In the Intel 64 an IA-32 Architectures Software Developer's Manual, I can read this :
"These instructions fetch 32 aligned bytes (or more, depending on the implementation) containing the addressed byte to a location in the cache hierarchy specified by the temporal locality hint."
So, the minimum size of data fetched is 32 bytes but how to know the real size according the implementation ?
I need to know this because I work on an image and I want to prefetch several pixels around another pixel, so I need to know how many prefetch instruction must I do.
Thanks, nicolas
Example :
0 Kudos
4 Replies

I believe all modern processors use 64-byte cache lines That is the granularity of a prefetch.
New Contributor I

If you take a look at the cpuid instruction documented in the Software Developer's Manual ( you will find that Intel's answer is rather complicated. The prefetch size may be 32, 64, or 128 Bytes. And the only correct way to know is to find out via cpuid. cpuid itself is crazy - I just spent 5 hours to implement the latest spec, and of course the overlap between AMD and Intel in that regard is marginal.

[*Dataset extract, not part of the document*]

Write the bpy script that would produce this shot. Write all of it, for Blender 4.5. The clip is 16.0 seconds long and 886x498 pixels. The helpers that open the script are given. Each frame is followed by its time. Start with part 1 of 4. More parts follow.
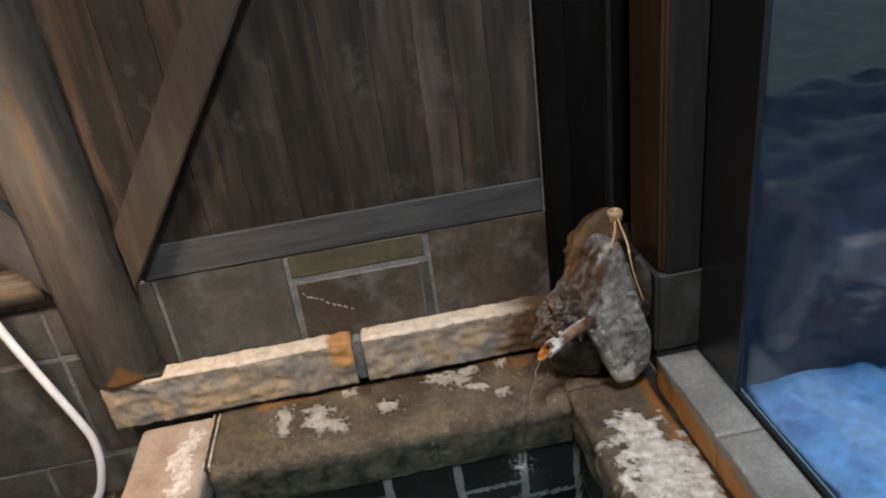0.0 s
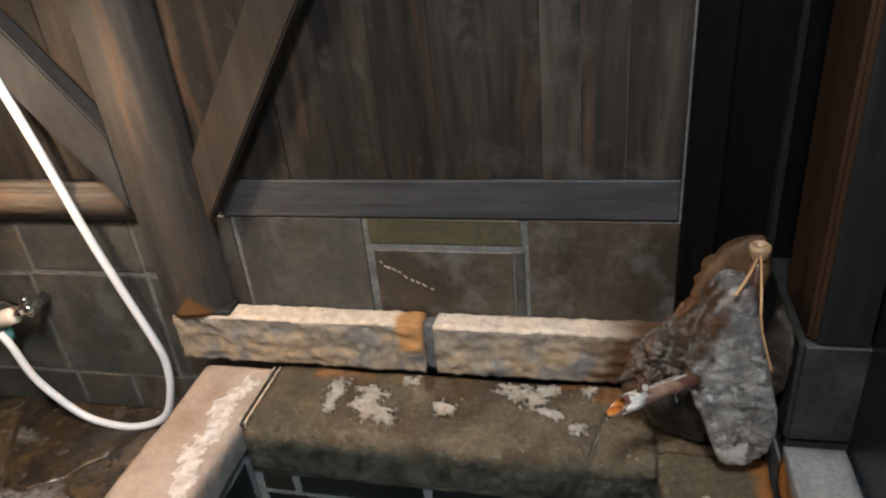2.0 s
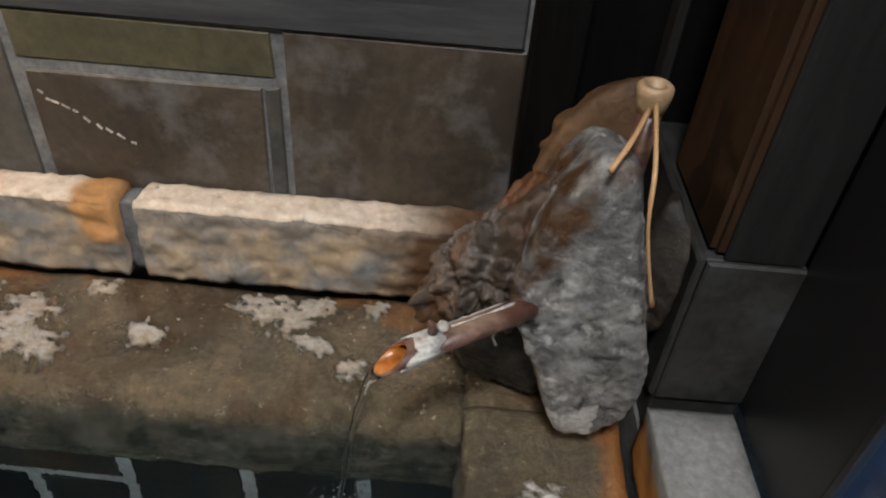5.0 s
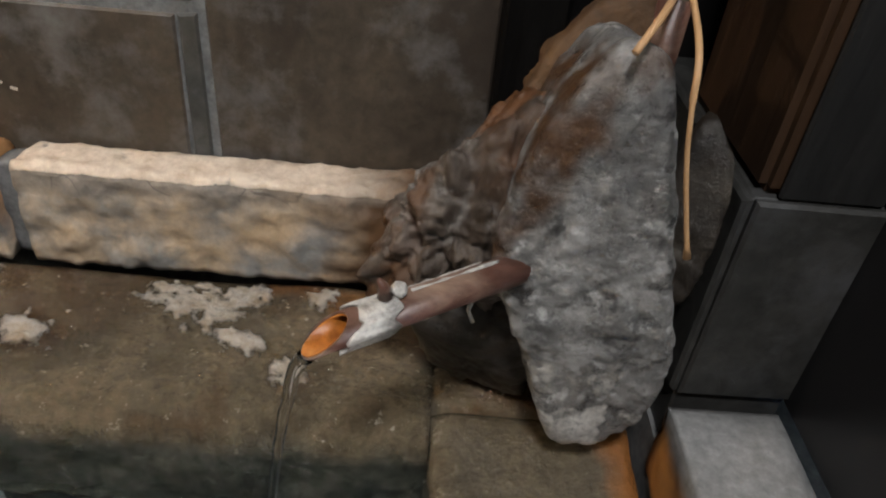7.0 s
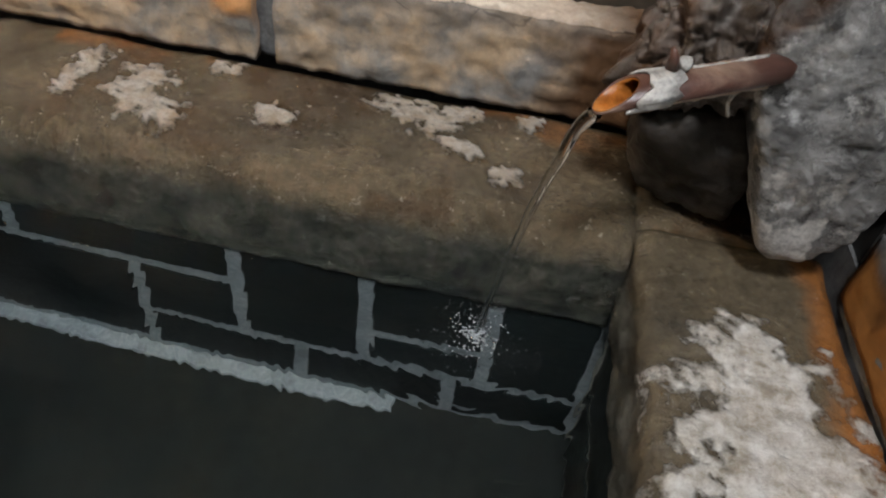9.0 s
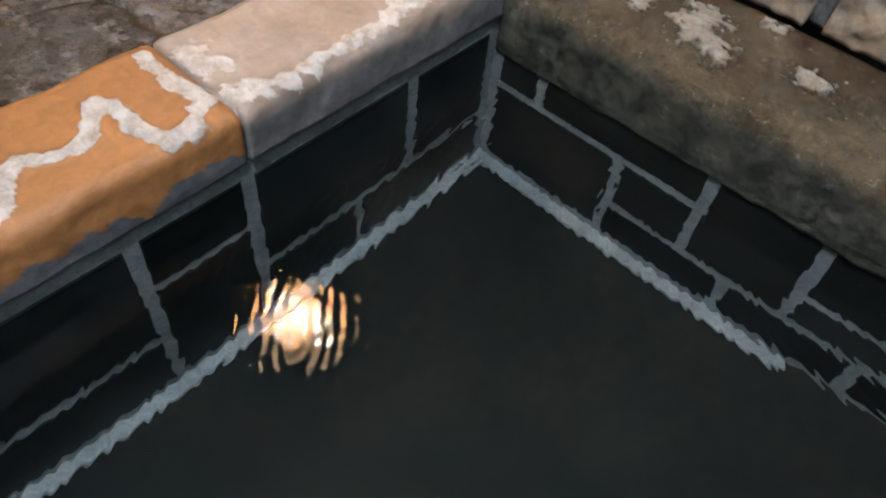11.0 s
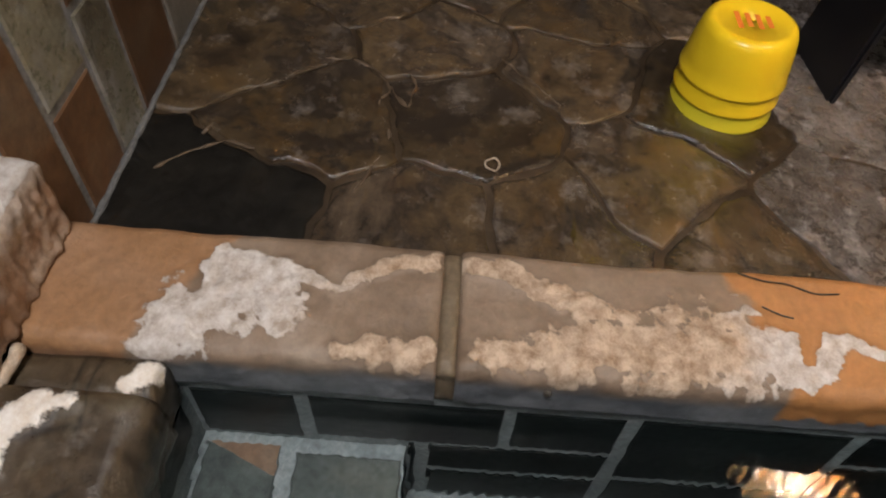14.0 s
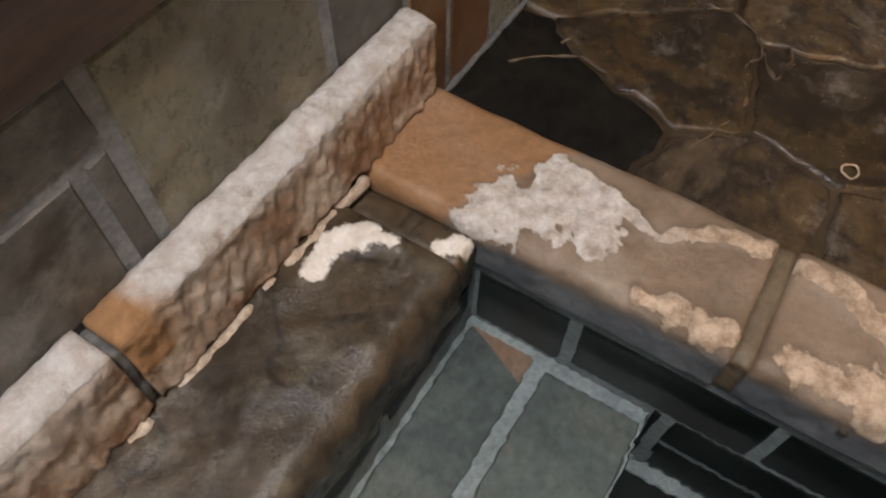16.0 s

Anyway, all the systems I have access to, be that Intel or AMD, have answered with a prefetch size of 64 Bytes. As far as I know only some Intel CPUs of family 15 actually had a prefetch size of 128 Bytes. But I never had one of those. And 32 Bytes is probably Pentium 2/3 times...
Black Belt

On some CPUs (e.g. early P4), when alternate sector prefetch is active, prefetching a cache line could trigger the prefetch of the companion cache line, or 128 bytes in all. The linking of software and hardware prefetch was removed in more recent CPUs, AFAIK.

Thanks for your answer,
With this small program, I confirm that the prefetch instruction fetch 64 bytes in the cache.
The program :
int main(int argc, char *argv[])
int input = 0x2, eax, ebx, ecx, edx;
asm ("movl %0, %%eax;"::"r"(input));
asm ("cpuid;");
asm ("movl %%eax, %0;":"=r" (eax));
asm ("movl %%ebx, %0;":"=r" (ebx));
asm ("movl %%ecx, %0;":"=r" (ecx));
asm ("movl %%edx, %0;":"=r" (edx));
printf("eax = 0x%08.8X, \nebx = 0x%08.8X, \necx = 0x%08.8X, \nedc = 0x%08.8X \n", eax, ebx, ecx, edx);
return 0;
The result on my X5670 is :
eax = 0x55035A01,
ebx = 0x00F0B2FF, <== bits 23-16 = F0 = Prefetch : 64-Byte prefetching*
ecx = 0x00000000,
edc = 0x00CA0000
* :Table 3-25. Encoding of CPUID Leaf 2 Descriptors in the Intel 64 and IA-32 Architectures Software Developer's Manual (Volume 2A: Instruction Set Reference, A-M)
Thanks, nicolas